Notre avis : Le schéma est bien connu : un homme est entraîné sur la mauvaise voie, il tente de se racheter mais le piège se referme sur lui. Connu, certes, mais Face au châtiment échappe au déjà-vu par une mise en scène souvent inventive et une densité peu commune. Bertrand Tavernier en donne des exemples dans les bonus, entre larges ellipses et séquences mémorables (le petit garçon dans l’église, qui regarde Doolin sans rien dire, est aussi marquant qu’inutile dans la narration). Mais la réalisation étonne également par sa sobriété : la première apparition du protagoniste, accoudé au comptoir, au centre du cadre et flanqué de deux représentants de la loi, en dit long, comme son regard quand il voit les marshalls par la fenêtre et comprend qu’il est perdu. Deux exemples seulement, pourtant la volonté d’efficacité se retrouve à maintes reprises, que ce soit dans les moments forts (et le film n’en est pas avare), ou dans les quelques respirations savamment dosées.
Au centre du métrage, presque omniprésente, la stature marmoréenne de Randolph Scott laisse peu de place à des seconds rôles qui, pour être effacés, n’en sont pas moins caractérisés avec la même sobriété : quelques dialogues, des échanges « virils » suffisent à saisir la personnalité des comparses ; quant à Elaine (Virginia Huston), la femme de Doolin, si elle est sacrifiée à l’économie générale, sa fermeté et son engagement trouvent une dense expression dans les rares scènes où elle figure. C’est que Gordon Douglas, sans doute en partie à cause d’un manque de moyens, privilégie une narration dense sans fioritures ni étirements : pas de gras, on dirait plutôt que des coupes ont été faites dans le scénario pour le rendre plus nerveux ; ainsi, dès le générique, un revolver fumant posé sur un avis de recherche, l’action est posée et pour ainsi dire résumée. De même la phrase prophétique du beau-père (« vous êtes déjà mort ») resurgit à la fin, comme une conclusion en boucle.

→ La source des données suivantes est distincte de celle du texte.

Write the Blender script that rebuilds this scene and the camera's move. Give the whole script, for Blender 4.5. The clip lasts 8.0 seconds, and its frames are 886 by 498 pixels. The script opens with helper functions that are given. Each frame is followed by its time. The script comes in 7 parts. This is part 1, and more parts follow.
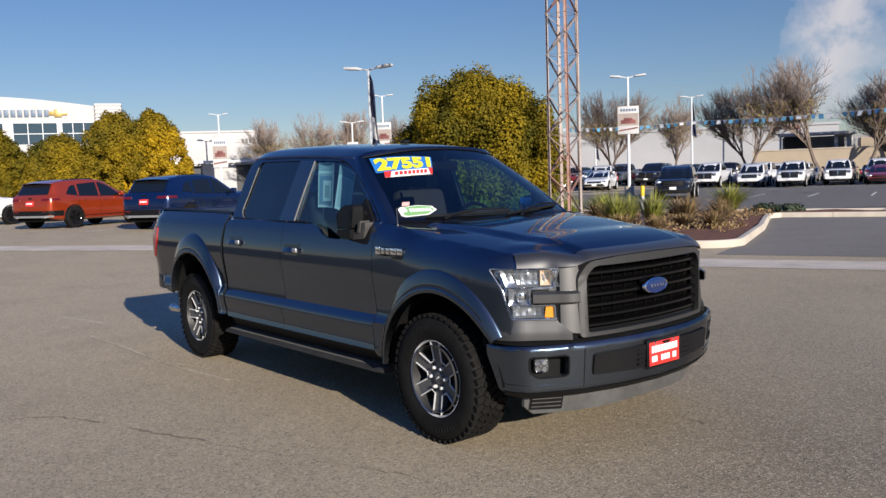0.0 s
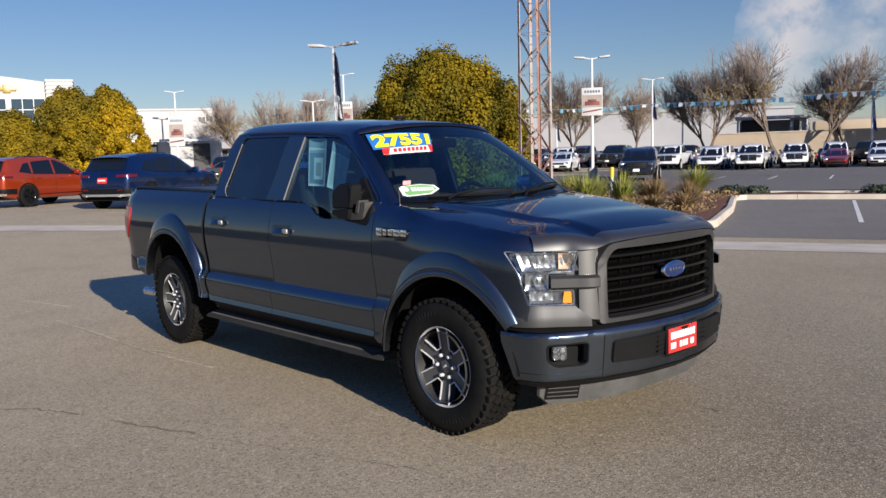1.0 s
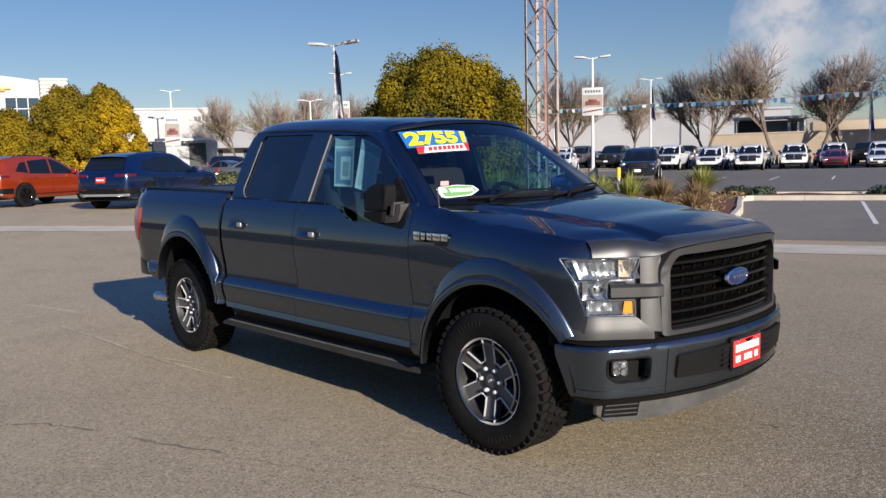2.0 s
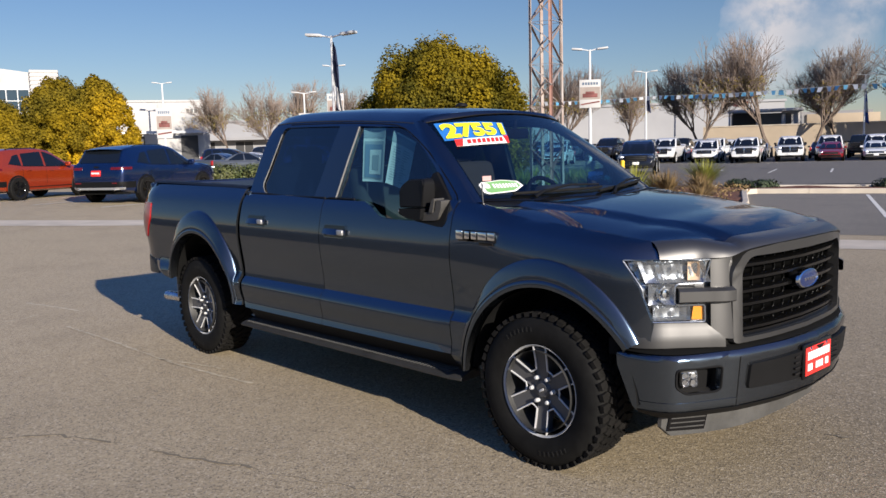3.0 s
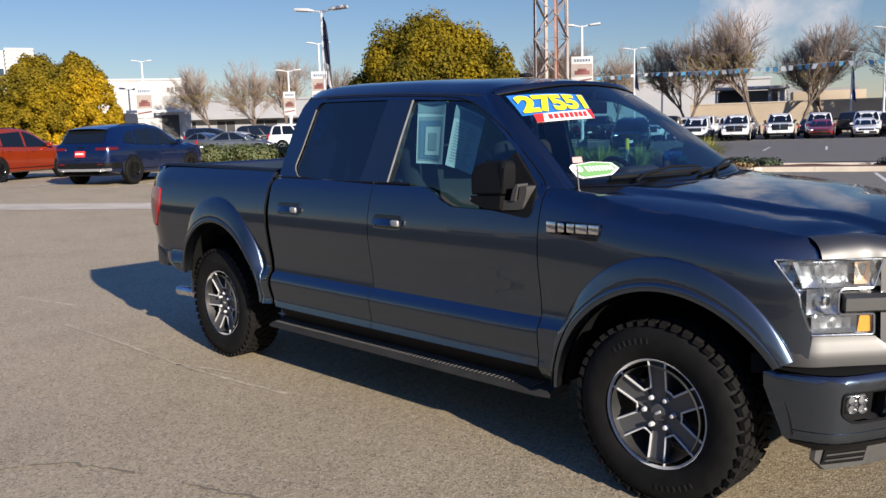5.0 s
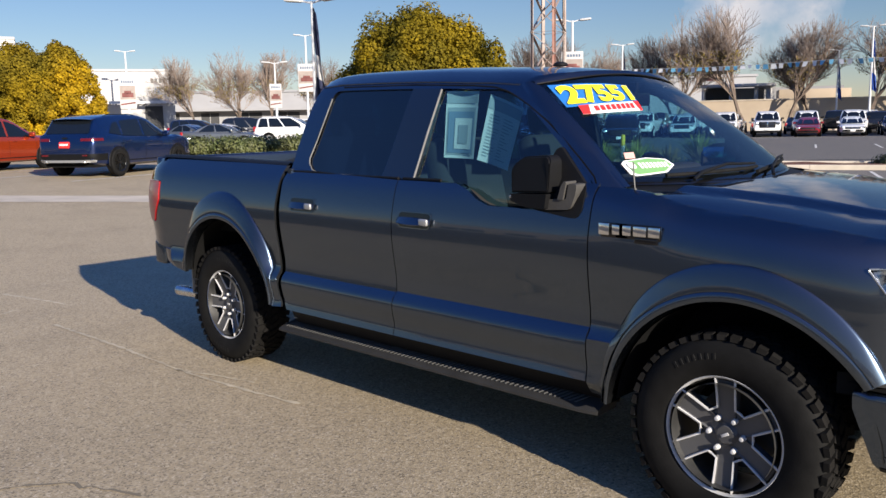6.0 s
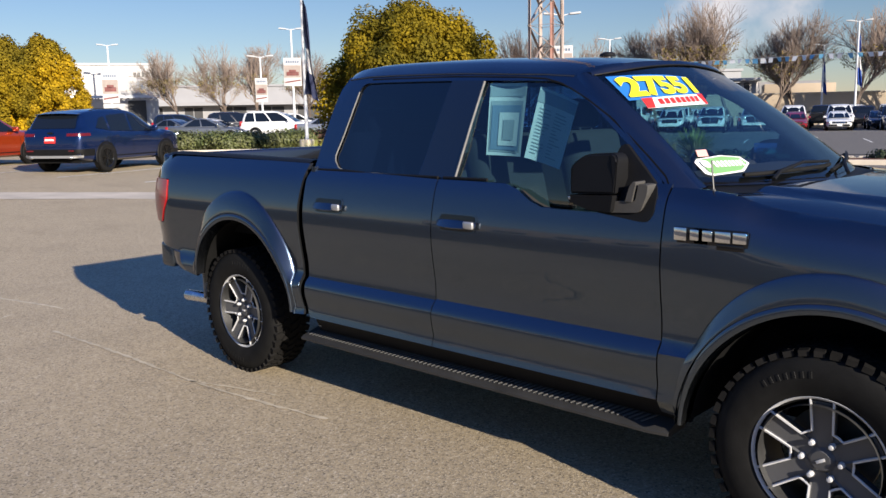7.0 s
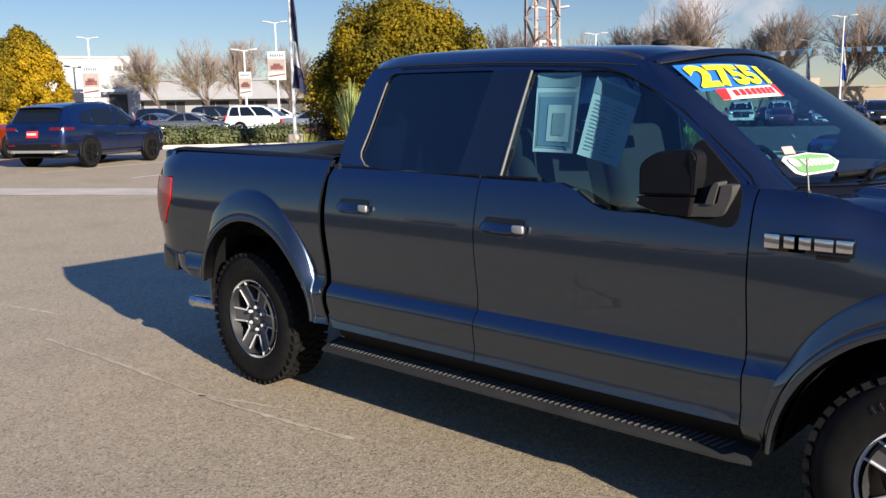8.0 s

De ce point de vue, Face au châtiment côtoie sans grandiloquence le tragique : dès le moment où Doolin tue (en légitime défense, évidemment, pour respecter un code moral prégnant), les événements ne peuvent que s’enchaîner à la manière d’un engrenage, les marshalls presque abstraits jouant le rôle la froide justice, ou, pour reprendre le titre français, de cet inexorable « châtiment ». Le scénario évite de noircir son héros, s’éloignant fortement de la réalité, pour en faire le jouet d’un destin aveugle, acteur autant que victime de son parcours. En ce sens, la fin résonne comme une acceptation et une rédemption par le suicide qui n’est pas sans grandeur. Là encore, Gordon traite la séquence avec une absence totale d’emphase qui empêche le film de vieillir.
Pour autant, le cinéaste ne traite pas son sujet comme une réflexion sur la destinée : les scènes d’action sont rondement menées (on pense à l’attaque du train, la fuite des chevaux) et même une simple bagarre entre les bandits participe d’une sécheresse résolument moderne.
Bref, on ne saurait bouder son plaisir devant ce western peu connu, occasion pour les amateurs de compléter leur connaissance du genre, mais aussi pour les néophytes d’apprécier le talent de ceux qui ont fait le Hollywood classique : du chef-opérateur au moindre figurant, tout le monde est au service de ce petit film ramassé et diablement excitant. Quant à Randolph Scott, acteur à la réputation toujours discutée, il est magistral.
Les suppléments :
Bertrand Tavernier (35mn) et Patrick Brion (9mn) développent leur admiration pour le film, avec des arguments qui se recoupent très peu : le premier est plus précis, mais son érudition sans failles l’entraîne dans différentes directions, toutes aussi passionnantes (la réalité historique, la carrière de Gordon Douglas…). Les deux mêmes interviennent aussi dans un court module plus ancien et anecdotique consacré à Randolph Scoot (6mn). À quoi s’ajoute la traditionnelle bande-annonce.
L’image :
Globalement, la copie est satisfaisante, entre noir et blanc nuancé et contrastes efficaces. Dans le détail, quelques plans charbonneux, de rares parasites et de légères instabilités gâchent un peu la fête. Rien cependant de rédhibitoire, surtout pour un film de 1949.
Le son :
Ni saturations ni bruit de fond, des dialogues audibles, c’est ce qu’on peut attendre de mieux de l’unique piste en VO, mais là encore l’âge du film réduit la profondeur et la force d’un son forcément limité.